Owned at various times by Dukes of Argyll, Adderbury House was in the possession
in the 19th century of Major Larnach. When his Adderbury-trained horse Jeddah
won the Derby at 100—1 and also won at Ascot to complete the ‘blue ribbon’ of
the Turf, the Major gifted the building of the village Institute. This was
opened, in great ceremony, in 1898. Seldom have winnings been more happily
invested! The Institute has been the setting of countless village events since
then, ranging from early instruction and sewing meetings to the present-day
Theatre Workshop productions, meetings of the over sixties, jumble sales and
Scout meetings.
The village name Adderbury has had several changes of spelling (it was Eadburg
in the Domesday Book). There was an abbess of a priory in Thanet, St Eadburg of
the Silver Pen, who lived from about AD 700 to 740, though it is uncertain
whether this St Eadburg had local connections, as there were at least seven
Royal ladies of this title in Mercia. However, the abbess, who had charge of 600
women, was considered an ideal patroness by Adderbury ladies of the WI in the
20th century, as her educational aims in the 8th century were their ideals too!
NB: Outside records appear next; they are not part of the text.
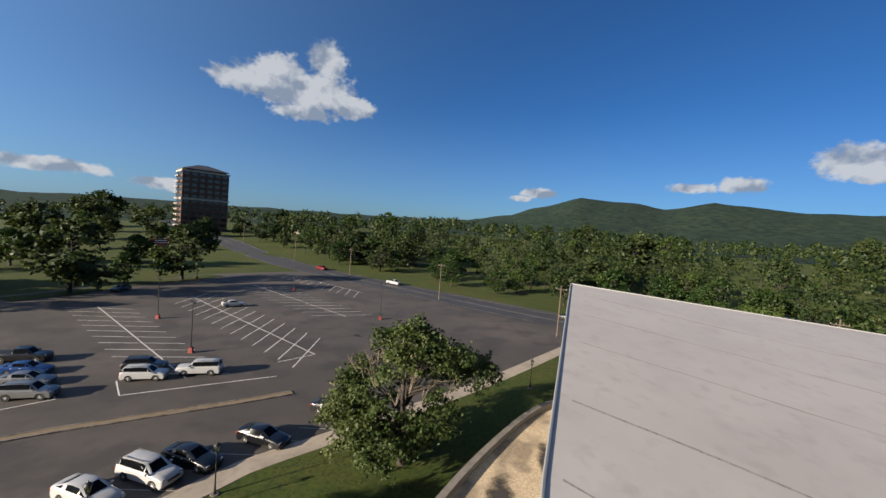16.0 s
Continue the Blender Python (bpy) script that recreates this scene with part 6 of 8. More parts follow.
# ---- trees ----
def leaf_material(name, c1, c2, c3):
    m = bpy.data.materials.new(name)
    m.use_nodes = True
    N, L = m.node_tree.nodes, m.node_tree.links
    b = N["Principled BSDF"]
    g = N.new("ShaderNodeNewGeometry")
    r = N.new("ShaderNodeValToRGB")
    r.color_ramp.elements[0].color, r.color_ramp.elements[1].color = (*[v * 0.54 for v in c1], 1), (*[v * 0.54 for v in c3], 1)
    e = r.color_ramp.elements.new(0.5)
    e.color = (*[v * 0.54 for v in c2], 1)
    t = N.new("ShaderNodeTexNoise")
    t.inputs["Scale"].default_value, t.inputs["Detail"].default_value = 0.5, 3
    L.new(g.outputs["Position"], t.inputs["Vector"])
    mx = N.new("ShaderNodeMath")
    mx.operation = "MULTIPLY_ADD"
    L.new(g.outputs["Random Per Island"], mx.inputs[0])
    mx.inputs[1].default_value = 0.4
    sc = N.new("ShaderNodeMapRange")
    sc.inputs["From Min"].default_value, sc.inputs["From Max"].default_value, sc.inputs["To Max"].default_value = 0.3, 0.7, 0.6
    L.new(t.outputs["Fac"], sc.inputs["Value"])
    L.new(sc.outputs[0], mx.inputs[2])
    wide_n = N.new("ShaderNodeTexNoise")
    wide_n.inputs["Scale"].default_value, wide_n.inputs["Detail"].default_value = 0.09, 4
    L.new(g.outputs["Position"], wide_n.inputs["Vector"])
    ws = N.new("ShaderNodeMapRange")
    ws.inputs["From Min"].default_value, ws.inputs["From Max"].default_value, ws.inputs["To Min"].default_value, ws.inputs["To Max"].default_value = 0.34, 0.66, -0.45, 0.45
    L.new(wide_n.outputs["Fac"], ws.inputs["Value"])
    both = N.new("ShaderNodeMath")
    both.operation = "ADD"
    L.new(mx.outputs[0], both.inputs[0]), L.new(ws.outputs[0], both.inputs[1])
    L.new(both.outputs[0], r.inputs[0])
    L.new(r.outputs[0], b.inputs["Base Color"])
    b.inputs["Roughness"].default_value = 0.55
    b.inputs["Specular IOR Level"].default_value = 0.18
    tr = N.new("ShaderNodeBsdfTranslucent")
    br = N.new("ShaderNodeMix")
    br.data_type, br.blend_type = "RGBA", "MULTIPLY"
    br.inputs[0].default_value = 1
    br.inputs[7].default_value = (1.5, 1.6, 0.6, 1)
    L.new(r.outputs[0], br.inputs[6])
    L.new(br.outputs[2], tr.inputs["Color"])
    ms = N.new("ShaderNodeMixShader")
    ms.inputs[0].default_value = 0.22
    L.new(b.outputs[0], ms.inputs[1])
    L.new(tr.outputs[0], ms.inputs[2])
    L.new(ms.outputs[0], N["Material Output"].inputs["Surface"])
    return m


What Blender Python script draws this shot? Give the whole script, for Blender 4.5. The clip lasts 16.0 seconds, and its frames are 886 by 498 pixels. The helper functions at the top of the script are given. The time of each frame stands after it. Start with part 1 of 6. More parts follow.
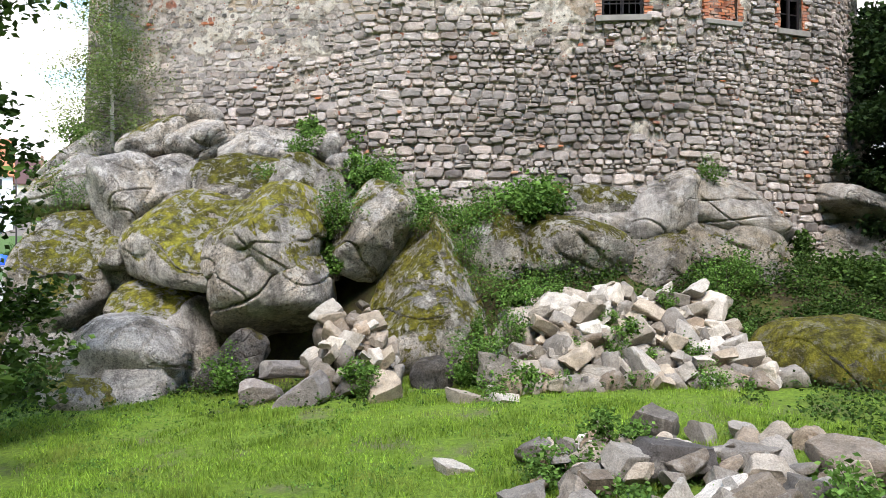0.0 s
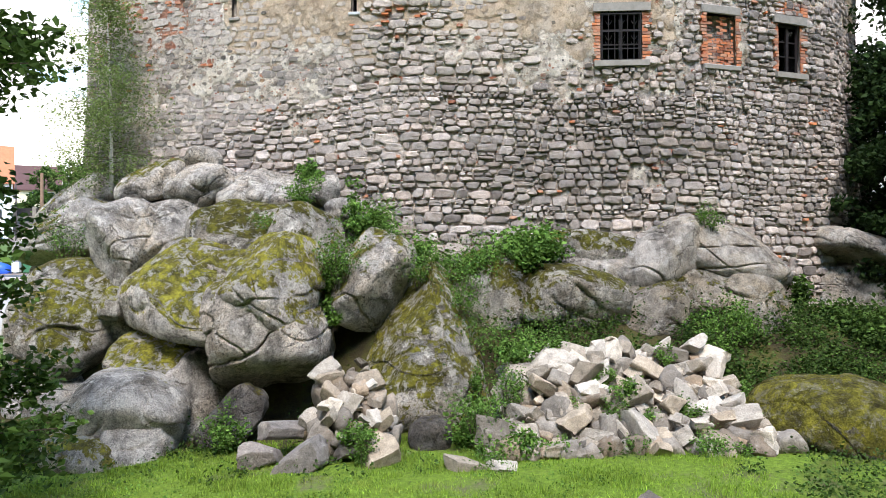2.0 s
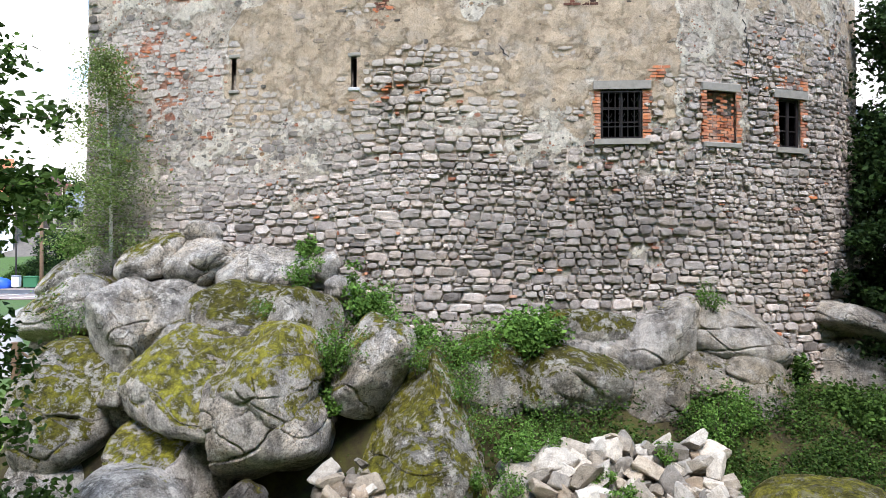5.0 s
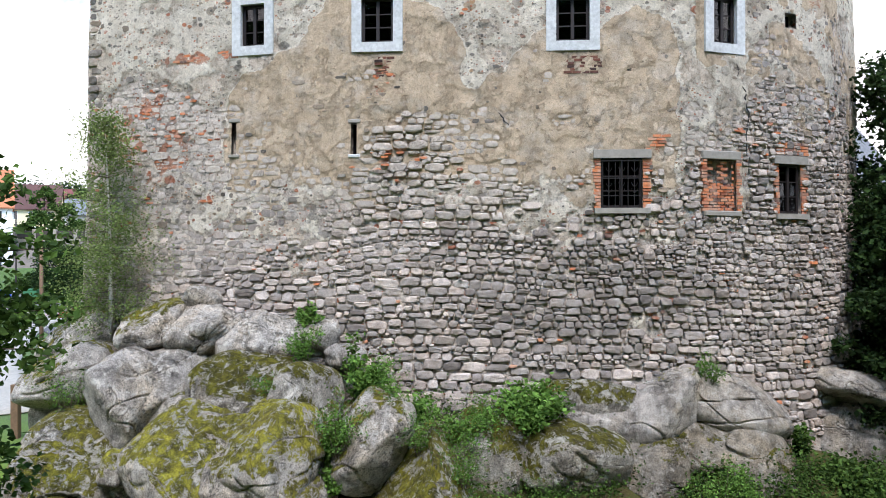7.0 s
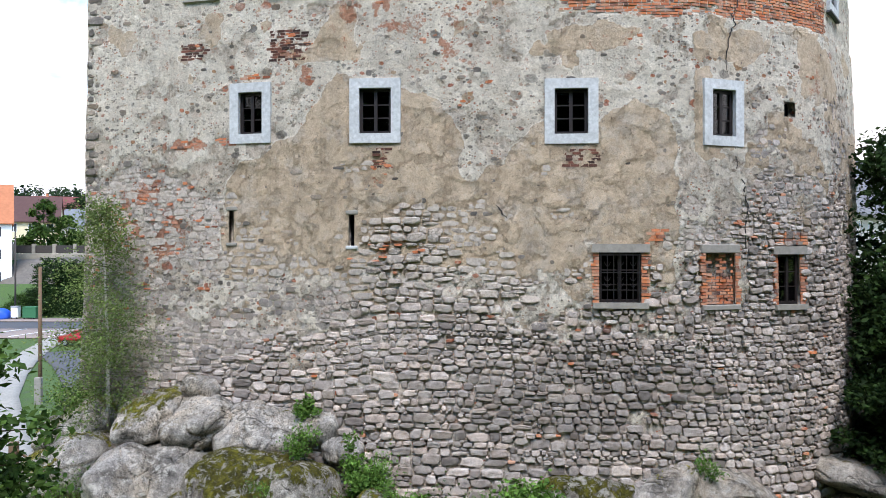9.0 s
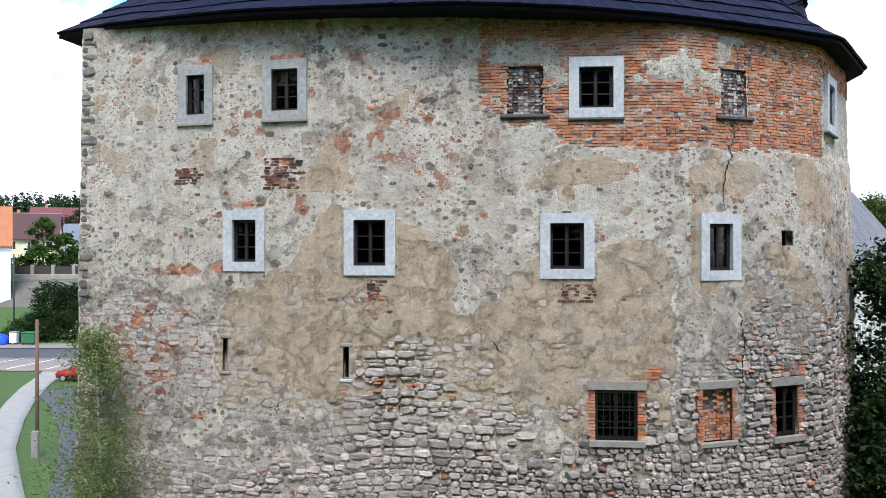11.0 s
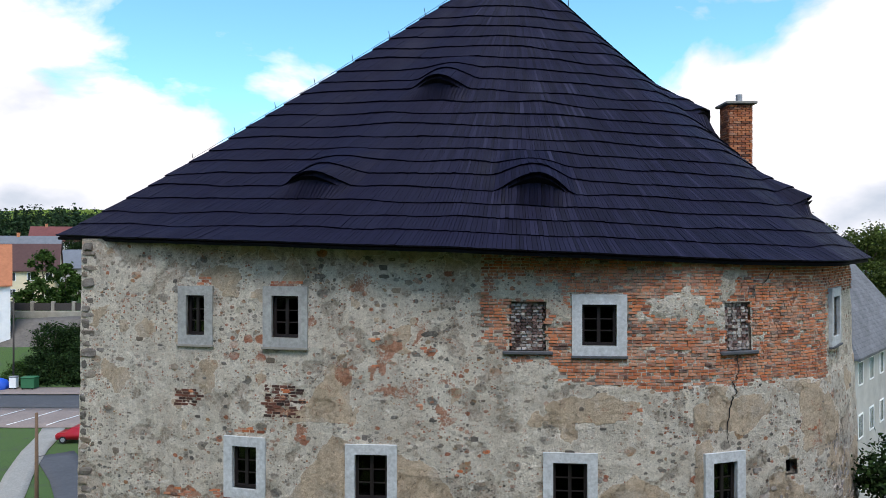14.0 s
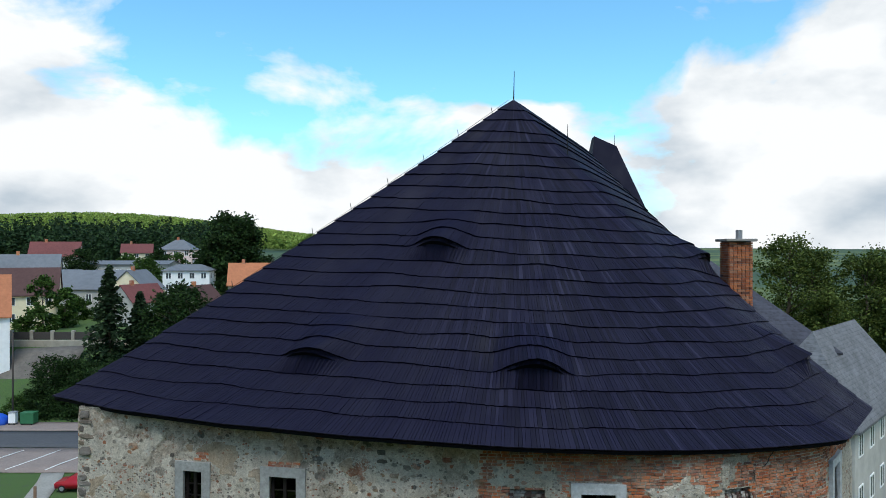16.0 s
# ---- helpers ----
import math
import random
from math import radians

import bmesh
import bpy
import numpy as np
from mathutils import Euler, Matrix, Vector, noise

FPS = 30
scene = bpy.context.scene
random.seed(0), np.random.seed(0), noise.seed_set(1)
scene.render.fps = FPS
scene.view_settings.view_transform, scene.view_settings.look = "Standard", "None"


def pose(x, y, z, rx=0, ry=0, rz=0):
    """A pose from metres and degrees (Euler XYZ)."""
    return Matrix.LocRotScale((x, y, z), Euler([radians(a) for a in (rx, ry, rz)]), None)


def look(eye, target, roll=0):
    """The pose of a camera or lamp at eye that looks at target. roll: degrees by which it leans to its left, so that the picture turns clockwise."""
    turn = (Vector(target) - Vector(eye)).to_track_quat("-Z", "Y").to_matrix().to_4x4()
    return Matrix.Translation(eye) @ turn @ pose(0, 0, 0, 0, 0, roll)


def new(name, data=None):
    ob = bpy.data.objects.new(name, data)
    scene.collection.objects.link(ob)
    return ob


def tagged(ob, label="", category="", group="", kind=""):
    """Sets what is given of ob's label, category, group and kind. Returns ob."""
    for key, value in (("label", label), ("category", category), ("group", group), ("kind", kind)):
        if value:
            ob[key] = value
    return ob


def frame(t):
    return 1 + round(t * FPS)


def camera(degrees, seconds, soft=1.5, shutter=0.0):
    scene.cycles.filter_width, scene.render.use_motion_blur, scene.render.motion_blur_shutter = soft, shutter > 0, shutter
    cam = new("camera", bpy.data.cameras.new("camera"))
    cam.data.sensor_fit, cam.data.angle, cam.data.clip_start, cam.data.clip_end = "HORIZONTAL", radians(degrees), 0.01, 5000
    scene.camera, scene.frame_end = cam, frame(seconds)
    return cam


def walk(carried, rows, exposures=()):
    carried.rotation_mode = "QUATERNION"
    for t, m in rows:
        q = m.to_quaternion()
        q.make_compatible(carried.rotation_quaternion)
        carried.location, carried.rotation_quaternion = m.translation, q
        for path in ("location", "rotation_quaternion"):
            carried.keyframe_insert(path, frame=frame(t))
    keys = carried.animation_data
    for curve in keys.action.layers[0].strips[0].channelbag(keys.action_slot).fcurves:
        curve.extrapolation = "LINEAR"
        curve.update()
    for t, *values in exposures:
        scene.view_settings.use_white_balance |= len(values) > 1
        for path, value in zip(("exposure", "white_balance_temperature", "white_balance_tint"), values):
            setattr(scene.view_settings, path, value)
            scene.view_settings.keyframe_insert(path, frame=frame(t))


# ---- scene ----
# The camera climbs straight up in front of the tower.
cam = camera(63.0, 16.0, soft=0.5)
PATH = [
    (0.0, 0.000, 0.000, 2.500), (0.5, 0.022, -0.008, 2.751), (1.0, 0.037, -0.017, 3.014), (1.5, 0.033, -0.021, 3.285),
    (2.0, 0.030, -0.021, 3.557), (2.5, 0.031, -0.024, 3.829), (3.0, 0.031, -0.024, 4.109), (3.5, 0.030, -0.019, 4.404),
    (4.0, 0.031, -0.010, 4.712), (6.5, 0.027, 0.016, 6.602), (7.0, 0.030, 0.020, 7.034), (7.5, 0.034, 0.027, 7.495),
    (8.0, 0.043, 0.033, 7.935), (8.5, 0.060, 0.044, 8.557), (9.0, 0.077, 0.074, 9.260), (11.5, 0.207, 0.215, 13.353),
    (12.0, 0.204, 0.224, 14.267), (12.5, 0.188, 0.247, 15.190), (13.0, 0.167, 0.278, 16.121), (13.5, 0.152, 0.305, 17.087),
    (14.0, 0.150, 0.334, 18.076), (14.5, 0.158, 0.359, 19.123), (15.0, 0.169, 0.380, 20.228), (15.5, 0.179, 0.402, 21.369),
    (16.0, 0.189, 0.433, 22.500),
]
EXPOSURES = [(0.0, 1.5, 6750, 18), (4.0, 1.48, 6550, 18), (9.0, 1.06, 6420, 18), (13.0, 0.66, 6500, 17), (14.5, 0.14, 6420, 14), (16.0, 0.02, 6320, 8)]
walk(cam, [(t, pose(x, y, z, 90, 0, 0)) for t, x, y, z in PATH], EXPOSURES)

# ---- world, sun ----
SUN_ELEV, SUN_AZ = 60.0, 174.0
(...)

Their strikingly beautiful banner, designed by Miss Janet Blunt, incorporates
these pictorial themes.
Miss Janet Blunt figures prominently in village history. Daughter of an Indian
Army officer who settled his family in Adderbury in 1892, she wrote down from
word of mouth Morris dance tunes which had for generations been handed down from
father to son. Miss Blunt died in 1950 at the age of 91 and it was only the
timely intervention of her former maid that saved the manuscripts from the
bonfire. It is to these same tunes present-day Morris dancers cavort at their
annual Day of Dance around the village inns and on the green on the last
Saturday of April, each year. Generously, they are also shared and taught
throughout Oxfordshire.
The village green, with its majestic spreading chestnut tree, once held court to
visiting magistrates who meted out punishment to miscreants, by way of whipping
stool, ducking stool or the stocks. The latter (removed in 1885) were within the
memory of one of the earliest members of the WI at its foundation in 1920.
Adderbury has, since 1969, been several times winner of the title Best Kept
Village of North Oxfordshire and twice taken the Winner of Winners class. It is
clear the judges find its blend of warm honey-coloured stone, beautiful manor
houses and cottage gardens brimming over with flowers, incomparable.